Are Smart Contracts Legal?
I was pointed by a colleague to a paper on SSRN by two law professors proposing a method for making smart contracts “legal.”
What they mean, I take it, is that they want to make sure that smart contracts are enforceable in court the way “normal” contracts are. And the method they propose is a combination of natural language and code.
This is similar to the way clause.io uses blocks of natural language text combined with parallel blocks of code to allow you to generate smart contracts.
I don’t get it.
An Example Smart Contract
Let’s say you have a “smart contract” that is completely automated. Let’s say, for the sake of illustration, it sells small pieces of candy. If you provide it with exclusive access to some specific amount of the specified currency, it delivers a piece of candy to you. There is no natural language version of the contract. There was no signing of any paperwork.
Then, the smart contract malfunctions. You provide it with the money, it does not provide you with the candy. Do you have a remedy at court under the laws of contract?
Usually, yes. Unilateral contracts are a type of contract in which it is recognized that the meeting of the minds and the offer are taken care of, and acceptance is the only thing required for the contract to form. The buyer, by sending the money, accepts the contract. At which point it is legally enforceable.
The issue is not whether or not a legally-enforceable contract exists. It clearly does. The issue is whether the court can ascertain what the terms of the contract were.
Was it obliged to provide the candy immediately? Or if delivery is delayed is that not a fundamental breach? Hard to know if no one wrote anything down. But the court has ways of solving that problem, too, because it can take not of typical practise in order to ascertain what was likely in the minds of the parties at this hypothetical meeting of the minds.
So if you go to court and say “the smart contract took my money and didn’t give me a candy”, the court will say “that is a unilateral contract, standard practice is for delivery immediately on payment, that standard practice was breached, the operator of the smart contract must return the money.”
And yes, I have been describing a gum-ball machine. Not a familiar piece of equipment in Singapore, but still, in my mind, a prototypical example of a smart contract.

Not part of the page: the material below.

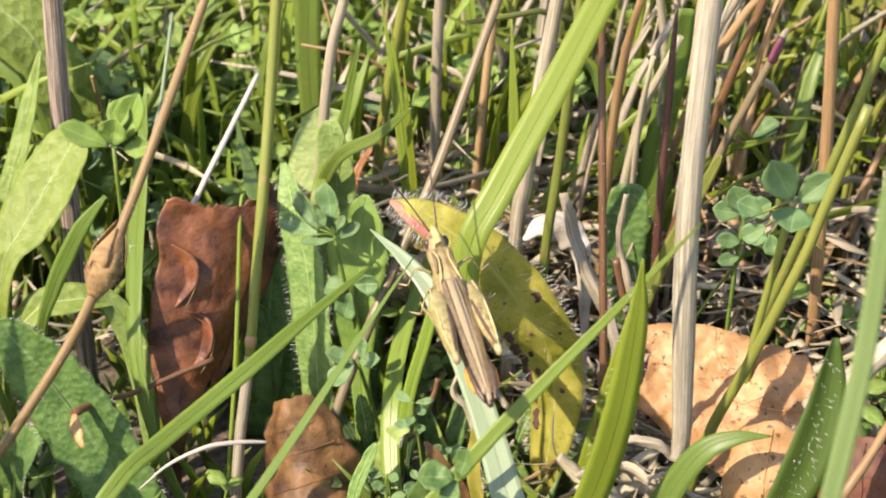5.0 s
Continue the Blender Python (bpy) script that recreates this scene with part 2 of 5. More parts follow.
def tube(pts, radii, n=20, sides=8, bm=None, rough=0.0, seed=0):
    """A round stem in millimetres, closed at its ends."""
    bm = bm or bmesh.new()
    uvl = bm.loops.layers.uv.get("UVMap") or bm.loops.layers.uv.new("UVMap")
    line = spline(pts, n)
    ref = Vector((0.31, 0.87, 0.39))
    rings, length, lens = [], 0.0, []
    for i, p in enumerate(line):
        t = (line[min(i + 1, n - 1)] - line[max(i - 1, 0)]).normalized()
        x = t.cross(ref).normalized()
        y = t.cross(x)
        if i:
            length += (p - line[i - 1]).length
        r = along(radii, i / (n - 1))
        ring = []
        for k in range(sides):
            a = 2 * math.pi * k / sides
            rr = r * (1 + rough * noise.noise(Vector((i * 0.7, k * 1.3, seed))))
            ring.append(bm.verts.new((p + (x * math.cos(a) + y * math.sin(a)) * rr) * MM))
        rings.append(ring)
        lens.append(length * MM)
    for i in range(n - 1):
        for k in range(sides):
            f = bm.faces.new((rings[i][k], rings[i][(k + 1) % sides], rings[i + 1][(k + 1) % sides], rings[i + 1][k]))
            f.smooth = True
            u0, u1 = k / sides, (k + 1) / sides
            for lp, c in zip(f.loops, ((u0, lens[i]), (u1, lens[i]), (u1, lens[i + 1]), (u0, lens[i + 1]))):
                lp[uvl].uv = c
    bm.faces.new(rings[0][::-1])
    bm.faces.new(rings[-1])
    return bm


def blob(center, radii, bm=None, m=None, seg=14, ring=9, shape=None):
    """An ellipsoid in millimetres; shape(v) may bend its unit sphere."""
    bm = bm or bmesh.new()
    made = bmesh.ops.create_uvsphere(bm, u_segments=seg, v_segments=ring, radius=1.0)["verts"]
    for v in made:
        co = shape(v.co) if shape else v.co
        co = Vector((co.x * radii[0], co.y * radii[1], co.z * radii[2]))
        v.co = ((m @ co if m else co) + Vector(center)) * MM
    for f in {f for v in made for f in v.link_faces}:
        f.smooth = True
    return bm


def mesh(name, bm, mats):
    me = bpy.data.meshes.new(name)
    bm.to_mesh(me)
    bm.free()
    for m in mats if isinstance(mats, (list, tuple)) else (mats,):
        me.materials.append(m)
    return me


def part(name, bm, material, parent, label=""):
    ob = new(name, mesh(name, bm, material))
    ob.parent = parent
    return tagged(ob, label)


def plant(name, main, bm, material, label, category, group="", at=None):
    """A thing of its own with one main part; at: its foot."""
    ob = new(name)
    ob.empty_display_size = 0.003
    tagged(ob, label, category, group)
    if at is not None:
        ob.location = V(at)
        bm.transform(Matrix.Translation(-V(at)))
    part(main, bm, material, ob)
    return ob


def thing(name, bm, material, label, category, group="", kind=""):
    return tagged(new(name, mesh(name, bm, material)), label, category, group, kind)


def root(name, at, label, category, group=""):
    ob = new(name)
    ob.empty_display_size = 0.004
    ob.location = V(at)
    return tagged(ob, label, category, group)


def hairs(bm, spots, length=0.7, radius=0.018, seed=1, spread=0.5):
    """Fine stiff hairs that stand on the given (point, direction) pairs, in millimetres."""
    r = random.Random(seed)
    for p, d in spots:
        p, d = Vector(p), Vector(d).normalized()
        d = (d + Vector((r.uniform(-1, 1), r.uniform(-1, 1), r.uniform(-1, 1))) * spread).normalized()
        l = length * r.uniform(0.6, 1.3)
        tube([p, p + d * l * 0.6, p + d * l + Vector((0, 0, -0.1 * l))], [radius, radius * 0.8, radius * 0.3], n=3, sides=3, bm=bm)
    return bm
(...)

If the machine is code, the money is a blockchain token, and the candy is some other digital representation of something of value, who cares? The exact same principles should apply.
Back to Natural Language
So why are we so worked up about smart contracts having natural language parts?

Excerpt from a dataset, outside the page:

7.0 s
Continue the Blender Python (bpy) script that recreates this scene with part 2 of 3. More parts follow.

I think part of it is motivated by lawyers who think that courts are the only way to mitigate risk. That’s patently untrue. They are also an incredibly expensive and uncertain method of mitigating risk.
But the other, to my mind “real” motivation for having natural language associated with smart contracts is communication of shared intent. Both between the parties before the smart contract is implemented, and among the parties and the court should there be some need to have the court resolve a dispute.
The value of that, though, is proportionate to the risk of relevant failures in communication. Not every contract needs to be written down. Not every smart contract needs a natural language version. You don’t need a written contract before you feel comfortable with the risks of using a gumball machine.
And it is important that the failure in communication be “relevant.” If the person thought they were going to get one candy, and got three, that is a miscommunication, but it is not relevant, because there is not going to be any dispute. The person got more than they bargained for.
Which means that you have to take into account the fact that smart contracts, because they are automated, and particularly if they can be tested and formally verified using the techniques we are studying at SMU Centre for Computational Law, are fundamentally less risky than human-executed contracts.
There may be things that it would make sense to have a natural language contract for if you were dealing with a human being, but which no longer are sufficiently risky when you are dealing with a high-quality automation.
You Say I Can’t Go To Court, I Say I Don’t Want To
Do smart contracts need to have natural language versions in order to be “legal” or enforceable at court? No.
Can it be helpful to have natural language versions in order to communicate the terms of the contract with the court when something goes wrong? Yes, but with the right technology, smart contracts can be considerably less risky than “normal” contracts, which means the importance of “papering” the terms is lower.
And papering the terms is a way of passing the buck to the courts when the contract goes south. With smart contract technology there is far more that can be done in advance to ensure that in any scenario that matters to you, the contract will result in an acceptable outcome. Either the contract is completed, or reversed.
Then, you just need to be willing to accept the risk that you have failed to consider something relevant in the smart contract, and the risk that the underlying infrastructure fails. If those risks are acceptable to you, you can just take your losses and avoid court entirely. At which point the need for a natural language version of the contract evaporates. Instead of communcating defensively, you can communicate offensively, and make sure that the users of your smart contract understand how it behaves, so their expectations aren’t violated. Then you don’t have to go to court.
Which any good contract lawyer should tell you is the whole idea.